Vancouver rental housing completions are down by 30% this year: report

Nov 19 2019, 9:11 pm

A new report adds to the growing chorus of concerns over the shortage of new market rental housing supply in Metro Vancouver, particularly in the City of Vancouver.

According to the Goodman Report’s rental housing update, construction completions for occupancy within Vancouver will actually be down by about 30% year-over-year, with 947 units across 14 buildings expected to reach completion in 2019 — compared to 1,364 units finished in 2018.

While the region’s namesake city is falling behind, the suburbs are picking up speed with rental housing completions in the suburban cities now growing six times year-over-year.

Surrey comes second with 624 new units across three buildings completed this year, followed by Burnaby with 357 new units across two buildings.

North Vancouver City, being a small jurisdiction, punches above its weight, with 170 new units across three projects.

Major additions were also experienced in New Westminster, with 548 units completed in 2019. But analysts warn there is a slowdown in the number of new proposed projects, as New Westminster’s municipal government recently initiated a below-market units requirement as a condition of rezoning, which is pushing many projects into becoming financially unfeasible.

Metro Vancouver rental housing update

Metro Vancouver rental housing update, November 2019. (Goodman Report)

Across the entire region, there are about 20,213 units across 200 development sites in the pipeline — either proposed, approved, or under construction.
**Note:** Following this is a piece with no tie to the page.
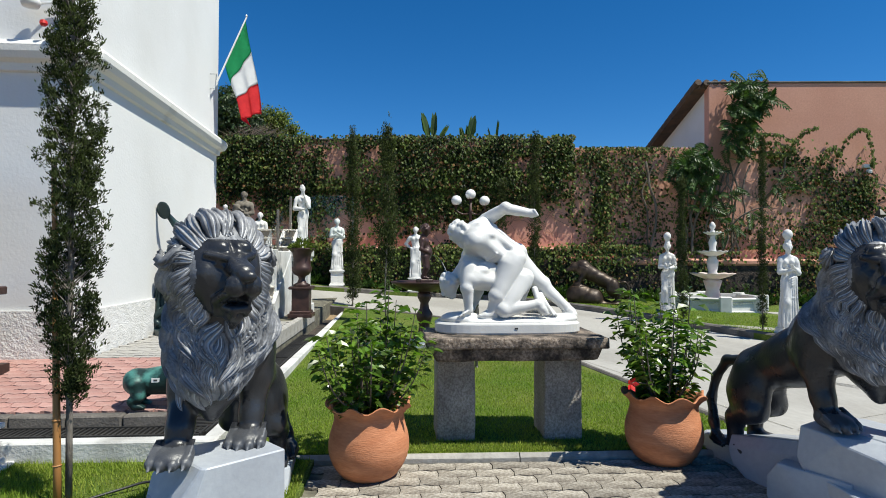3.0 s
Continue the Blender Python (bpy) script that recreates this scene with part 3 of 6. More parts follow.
def lion_clay(up=0.0, maned=True):
    """A standing lion that looks along -y and turns its head, forefeet higher than hind feet by 0.34 less up. Forefeet stand at 0.47."""
    c = Clay()
    C = v3(-0.07, -0.05, 1.325)
    f = v3(-0.6, -0.78, -0.05)
    f /= np.linalg.norm(f)
    r = v3(-f[1], f[0], 0)
    r /= np.linalg.norm(r)
    u = np.cross(f, r) * -1
    if u[2] < 0:
        u = -u
    c.head_frame = (C, r, u, f)

    def at(a, b, d):
        return C + r * a + u * b + f * d

    # trunk and the mass under the mane
    if maned:
        c.bone(at(-0.035, 0.02, -0.07), at(0.035, 0.02, -0.07), 0.165, 0.165, k=0.05)
        c.bone(at(0, -0.03, -0.06), (0, 0.13, 1.08), 0.165, 0.2, k=0.06)
        c.ball((0, 0.1, 1.04), (0.195, 0.185, 0.22), k=0.06)
        c.ball((0, 0.03, 0.9), (0.125, 0.125, 0.2), k=0.05)
        c.bone((0, -0.01, 0.84), (0, 0.03, 0.68), 0.09, 0.045, k=0.05)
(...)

Just 5,067 units across 50 sites are actually under construction and scheduled for completion over the next three years — an average of 1,689 units per year.

The vast majority of these units, totalling 15,146 units across 150 sites, are either proposed or approved. If they are built, they will require about three to seven years before completion and occupancy — an average of about 2,163 units per year over seven years.

If achieved, the real number of regional projects would only be aligned with the City of Vancouver’s own goals of building 20,000 market rental homes over 10 years between 2018 and 2027, underscoring the need for significantly more rental supply across the region. To date, just 2,502 market rental units have been approved since the housing strategy came into force.

Vancouver, including UBC, has 8,433 units across 104 sites in the pipeline, the most of any jurisdiction, followed by Coquitlam with 3,632 units across 19 sites, North Vancouver City with 2,021 units across 21 sites, North Vancouver District with 830 units across 12 sites, Port Moody with 692 units across six sites, and West Vancouver with 637 units across six sites.

But the worst-performing municipalities for rental housing are in the suburbs, specifically Pitt Meadows, Richmond, and especially Delta, which completed zero rental units this year and has zero in the pipeline.

Analysts have indicated municipal policies are a major detriment to new rental housing supply, but they also note the provincial government’s recent policy of reducing the allowable rental increase formula for new construction has had an impact as well.

“While this well-intentioned measure was meant to protect those currently living in affordable units, it has had a negative effect on the valuation of future new purpose-built rentals,” reads the report.

“If a building comes to be worth less while costs continue to escalate, the results are projects shelved or reimagined (back to condos?), design reconfiguration and delays, or simply selling and moving on.”

The rental vacancy rate both within Vancouver and across the region is hovering at around 1%.